Thanks for the reply mate - this makes a lot of sense. I've contacted the pump supplier and am awaiting their response. Im thinking the NRV theory also sounds possible - so I'll also contact Grohe and see what they say about them supplying low pressure ones

speedygonzarlis
Tradesman
Tradesman
Posts: 31
Joined: Sat Feb 23, 2008 5:07 pm

by speedygonzarlis » Mon Apr 28, 2008 10:55 pm

sounds to me like you have negative head, as you lower the shower head you are then getting positive pressure ie the pump kicks in.
if that is the case you need the salamander rsp100 negative head pump,
did you fit an ******* flange into your cylinder, its a must with a high power pump otherwise it can suck in air and get an air lock in the pump!

anty-a
Labourer
Labourer
Posts: 4
Joined: Mon Apr 28, 2008 2:44 pm

by anty-a » Tue Apr 29, 2008 8:33 am

more info - and after a bit more investigation last night...

Removing the shower head and turning pump off I have about 2 ltrs per minute - when I hold the shower pipe up to roughly where it would be when the head is in position its mor like 1 ltr per minute.

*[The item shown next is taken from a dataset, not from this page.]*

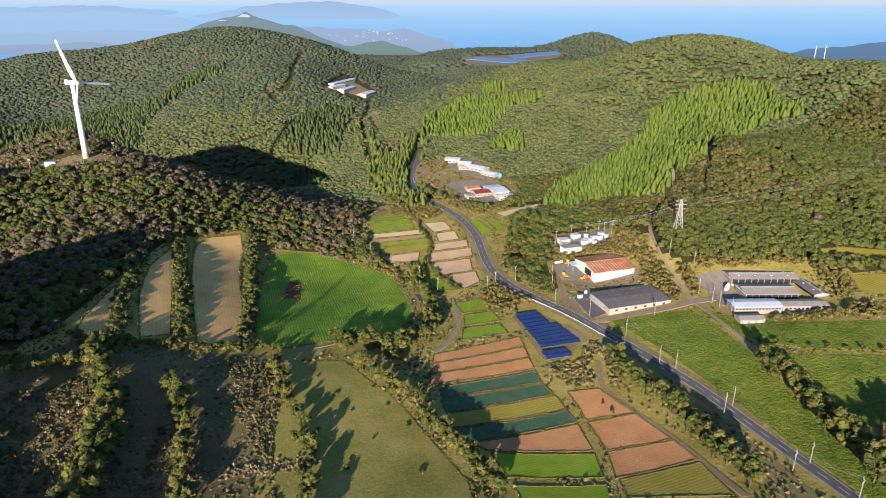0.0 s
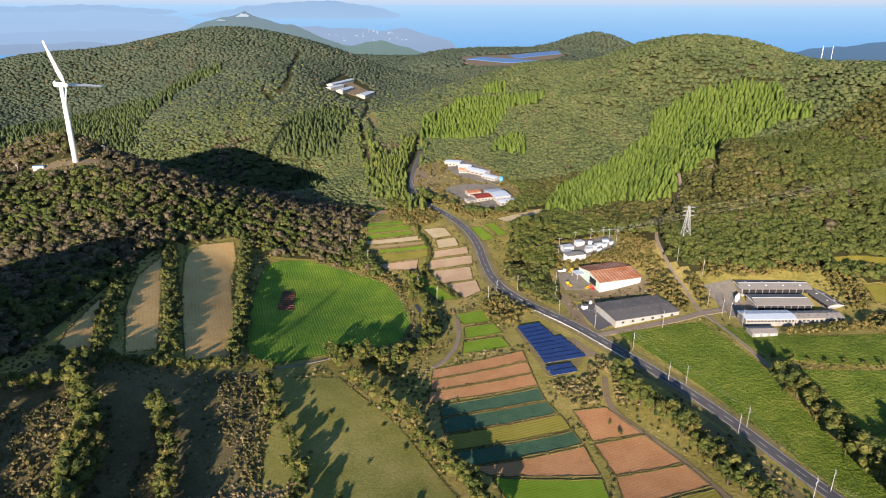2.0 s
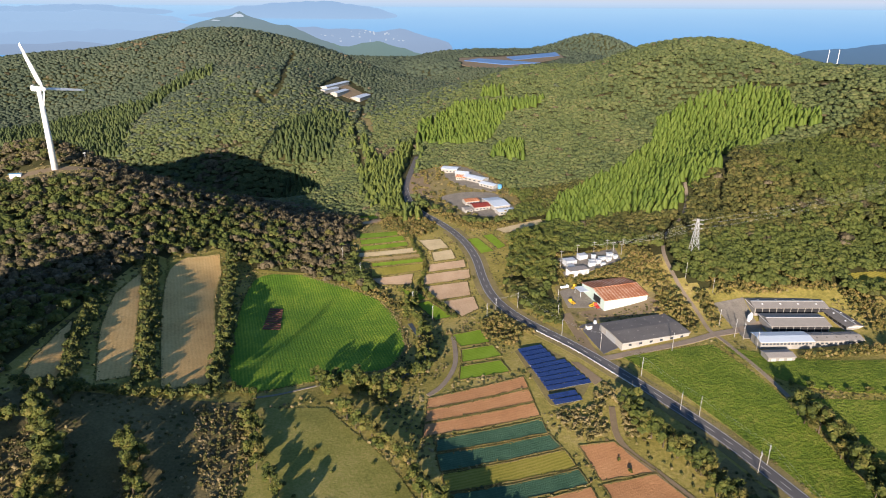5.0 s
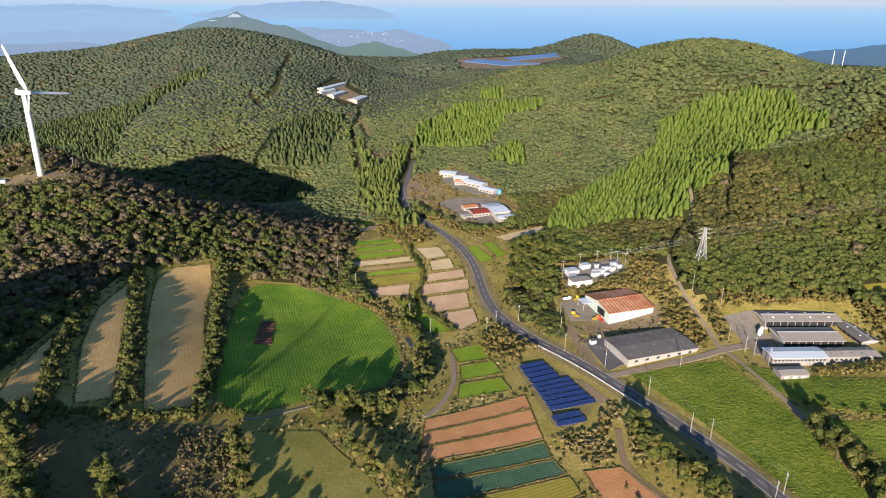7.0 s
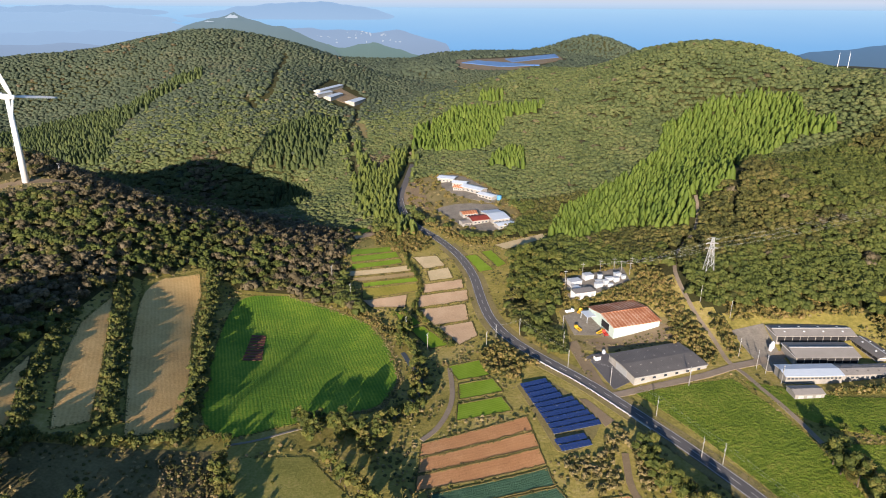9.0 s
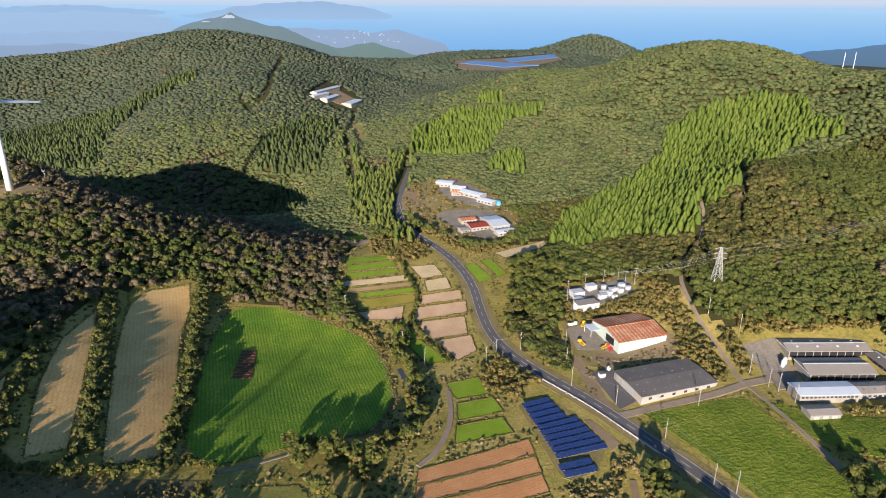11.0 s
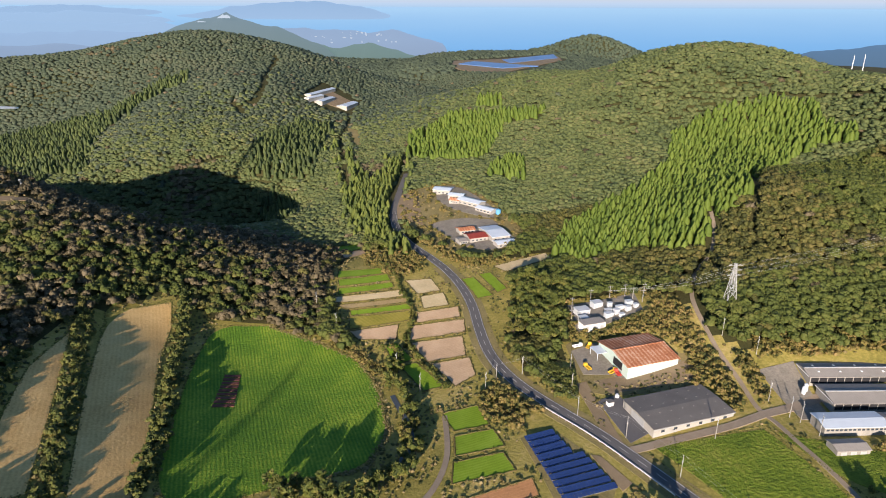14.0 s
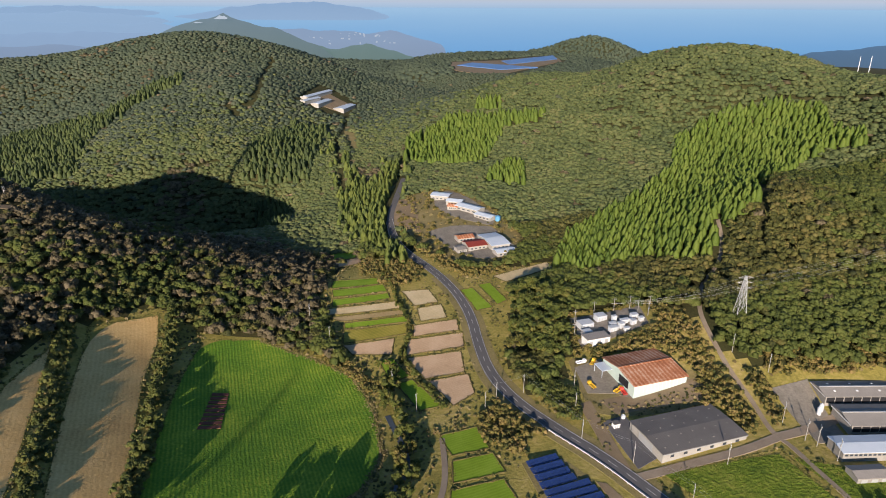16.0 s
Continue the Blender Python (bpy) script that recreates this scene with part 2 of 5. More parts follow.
    me.polygons.foreach_set("use_smooth", np.full(n, smooth))
    me.materials.append(material)
    me.update()
    me.validate()
    return me


def grid_faces(nu, nv):
    i = np.arange((nu - 1) * (nv - 1))
    a = i // (nv - 1) * nv + i % (nv - 1)
    return np.stack([a, a + nv, a + nv + 1, a + 1], 1)


def spread_line(steps):
    """Growing distances: from, to, step for each stretch."""
    out = []
    for lo, hi, st in steps:
        out += list(np.arange(lo, hi, st))
    return np.array(out)


xs = spread_line([(-4000, -1400, 130), (-1400, -700, 25), (-700, 700, 6), (700, 1400, 25), (1400, 4001, 130)])
ys = spread_line([(-900, -300, 60), (-300, 0, 10), (0, 1500, 6), (1500, 2900, 20), (2900, 3301, 100)])
gx, gy = np.meshgrid(xs, ys, indexing="ij")
ground = new("ground", np_mesh("ground", np.stack([gx, gy, land(gx, gy)], -1).reshape(-1, 3), grid_faces(len(xs), len(ys)), GRASS, True))
tagged(ground, "rough grassy ground of hills and a broad valley", "ground", kind="structure")

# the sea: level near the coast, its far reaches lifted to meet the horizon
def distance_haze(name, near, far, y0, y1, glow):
    """A plain far backdrop whose colour pales with distance; its glow carries the haze."""
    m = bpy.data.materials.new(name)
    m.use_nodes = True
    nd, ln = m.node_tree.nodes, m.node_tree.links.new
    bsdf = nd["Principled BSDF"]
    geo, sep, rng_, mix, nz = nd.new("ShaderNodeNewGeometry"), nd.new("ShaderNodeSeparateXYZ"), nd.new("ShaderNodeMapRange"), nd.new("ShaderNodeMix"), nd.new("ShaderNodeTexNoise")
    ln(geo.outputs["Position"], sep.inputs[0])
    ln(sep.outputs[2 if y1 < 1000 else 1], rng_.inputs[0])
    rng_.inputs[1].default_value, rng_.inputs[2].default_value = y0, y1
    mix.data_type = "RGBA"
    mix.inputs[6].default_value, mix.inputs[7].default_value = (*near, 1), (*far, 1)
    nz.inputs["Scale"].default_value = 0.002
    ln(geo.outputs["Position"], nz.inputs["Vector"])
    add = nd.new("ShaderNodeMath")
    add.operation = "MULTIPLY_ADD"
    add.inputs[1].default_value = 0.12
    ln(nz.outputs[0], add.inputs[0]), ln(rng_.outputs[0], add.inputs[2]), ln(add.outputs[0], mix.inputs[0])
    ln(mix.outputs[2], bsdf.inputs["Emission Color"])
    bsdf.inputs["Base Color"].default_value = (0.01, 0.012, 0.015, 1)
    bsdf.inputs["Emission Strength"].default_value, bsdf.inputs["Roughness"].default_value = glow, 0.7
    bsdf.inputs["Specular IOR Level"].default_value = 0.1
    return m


# the sea glows too: haze and sky blue are in its emitted colour
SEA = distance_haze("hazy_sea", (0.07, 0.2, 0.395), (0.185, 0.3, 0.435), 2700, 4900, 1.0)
sx = spread_line([(-5000, 5001, 250)])
sy = spread_line([(1400, 4951, 75)])
qx, qy = np.meshgrid(sx * 0.85, sy, indexing="ij")
qz = -60 + 200 * np.clip((qy - 2400) / 2500, 0, 1) ** 1.25
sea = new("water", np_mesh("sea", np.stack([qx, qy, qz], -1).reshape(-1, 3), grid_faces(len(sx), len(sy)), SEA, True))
tagged(sea, "calm pale blue sea under distant haze", "sea", kind="structure")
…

When running the shower with the pump - the pressure slackens off after about 1 minute. - the pump then starts making a different noise (less constant sound and noisier). If I then turn the mixer off and then on again it returns to a good flow (for another minute!)

I have a 50 gallon cold water tank. This is not being drained dry by the shower

The connectors on the inlet and outlets of the pump are 15mm

The feeds from the cold and hot tanks are dedicated feeds. The cold water tank has 22mm coming out of the tank which changes to 15mm just before it comes down into the airing cupboard. All the pipework to the pump and from the pump to the bathroom was done by a plumber when we recently had a new central heating system installed. I did the plumbing from the bathroom floor up to the shower.

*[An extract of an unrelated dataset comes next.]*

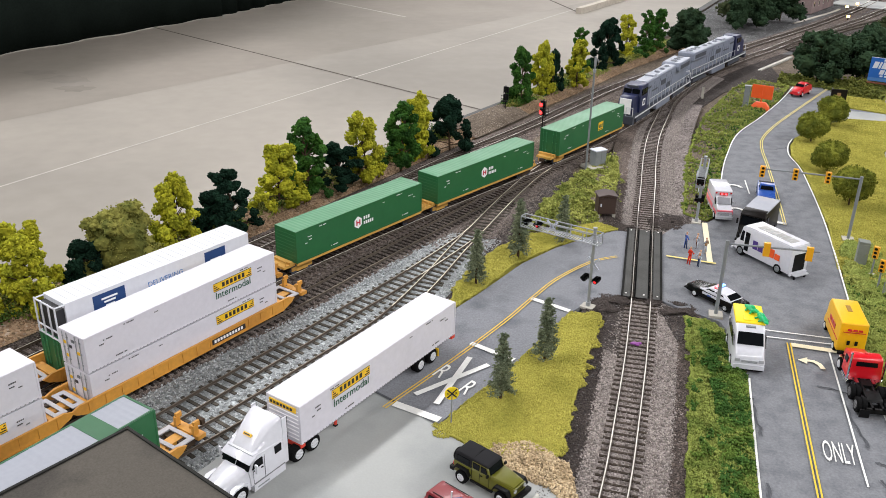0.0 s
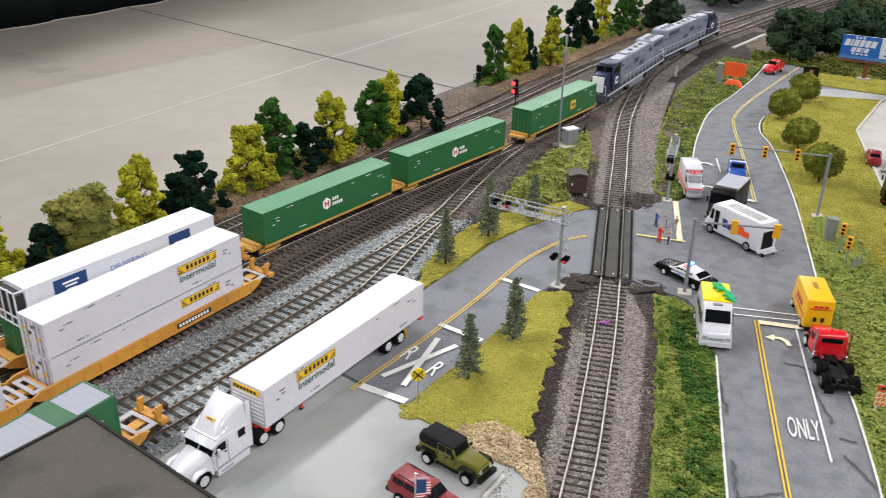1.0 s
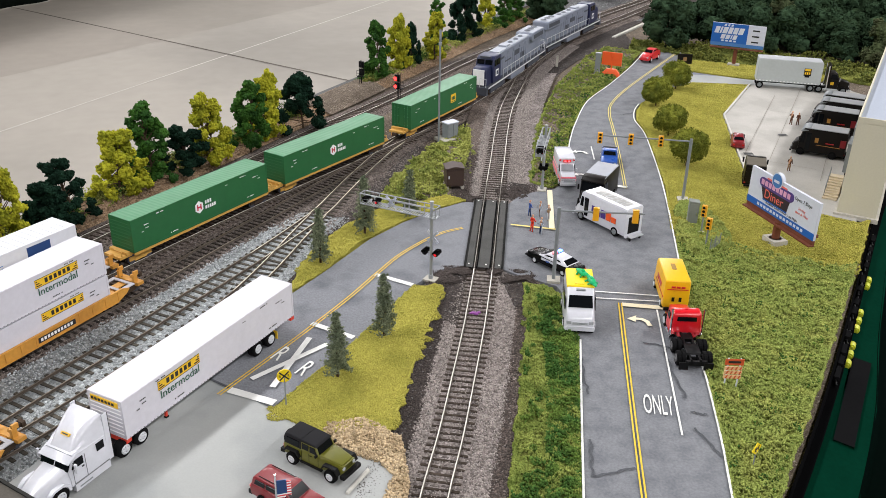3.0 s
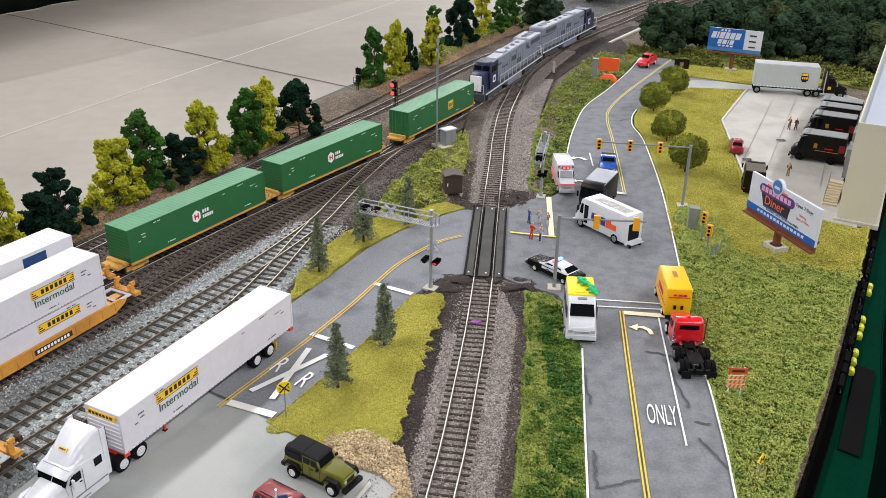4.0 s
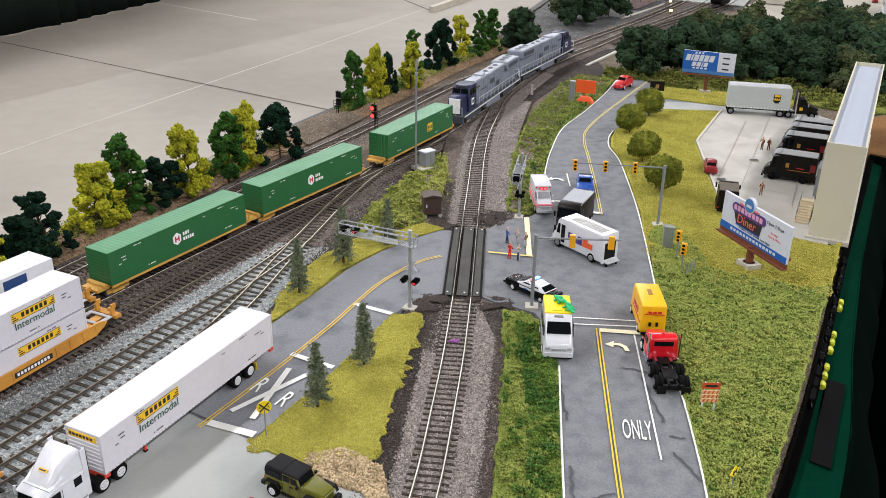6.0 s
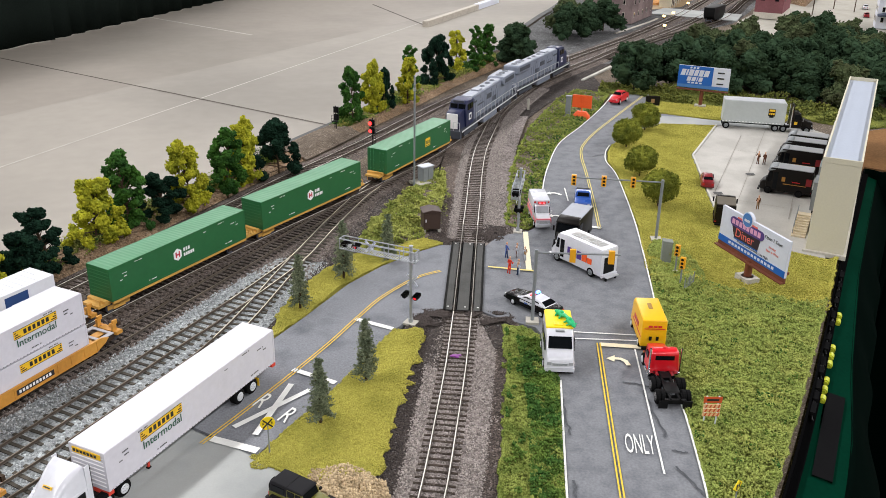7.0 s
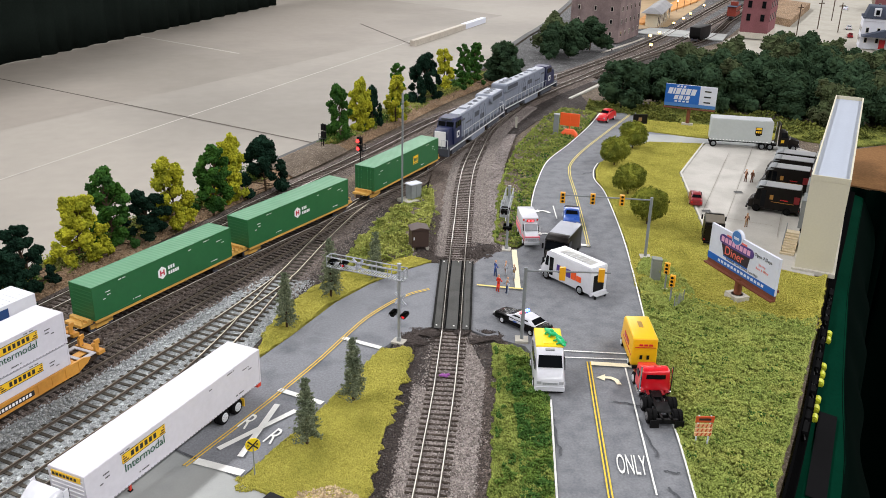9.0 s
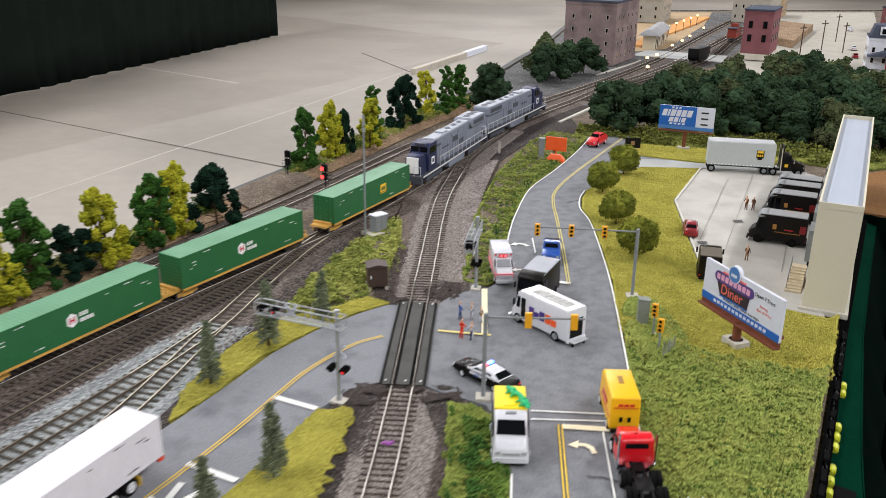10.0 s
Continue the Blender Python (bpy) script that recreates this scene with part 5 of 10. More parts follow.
def bush(seed, r, mat, label, group):
    t = thing("bush", label, "bush", group=group)
    rng = np.random.default_rng(seed)
    bm = bmesh.new()
    rod(bm, (0, 0, -2), (0, 0, r * 0.8), 1.3, 6, 0.9)
    for i in range(4):
        a = i * 1.57 + 0.4
        rod(bm, (0, 0, r * 0.3), (math.cos(a) * r * 0.5, math.sin(a) * r * 0.5, r * 0.9), 0.6, 5, 0.3)
    part("trunk", bm, M["bark"], t)
    blobs = [(0, 0, r * 1.0, r * 0.86)] + [(math.cos(i * 2.4) * r * 0.5, math.sin(i * 2.4) * r * 0.5, r * (0.78 + 0.42 * (i % 3) / 2), r * rng.uniform(0.42, 0.5)) for i in range(9)]
    c = new("crown", crown_mesh("crown", blobs, mat, seed, 7000, 1.0))
    c.parent = t
    return t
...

The pipe from the hot water tank comes out from the side (******* flange?)

Does this change anything?!

speedygonzarlis
Tradesman
Tradesman
Posts: 31
Joined: Sat Feb 23, 2008 5:07 pm

by speedygonzarlis » Tue Apr 29, 2008 6:08 pm

sorry i got it wrong its an esp 100 pump and your cylinder must have an S flange installed otherwise it just pulls air in, have you checked to see if you have negative head? if the pump is getting noisier and flow stopping this defo sounds like air getting in! S flange will cure it!!

anty-a
Labourer
Labourer
Posts: 4
Joined: Mon Apr 28, 2008 2:44 pm

by anty-a » Wed Apr 30, 2008 10:22 am

Thanks I've had another listen and I'm thinking your diagnosis might be the correct Speedy!

It does sound like air may be getting in to the hot water side of the pump (when the pressure drops and the noise starts) The plumber put in the outlet from the new hot water tank to the pump. It comes out of the side of the tank - presumably using an e s s e x flange - so I guess your saying if I change this for the salamander s flange that goes in the top. What would happen to the current outlet? Can this be capped off somehow?

I've had a response from Salamander....

"The pump itself requires a natural flow (without the power onto the pump) of 1 litre in 30 seconds or under on the hot, cold and mixed settings to operate.

From the sounds of the issue that you have this is down to borderline negative head.

The best option would be to fit either RCM3's to the pump that you have which is a negative head conversion kit or exchange the pump and upgrade the pipework to an ESP50CPV."


I've ordered the RCM3s which I think will help the negative head issue and saves me buying another pump!

jonnygas
Labourer
Labourer
Posts: 1
Joined: Sun May 25, 2008 1:16 pm

by jonnygas » Sun May 25, 2008 2:02 pm

anyone know about RCM3s in relation to salamander shower pumps. negative head conversion kits?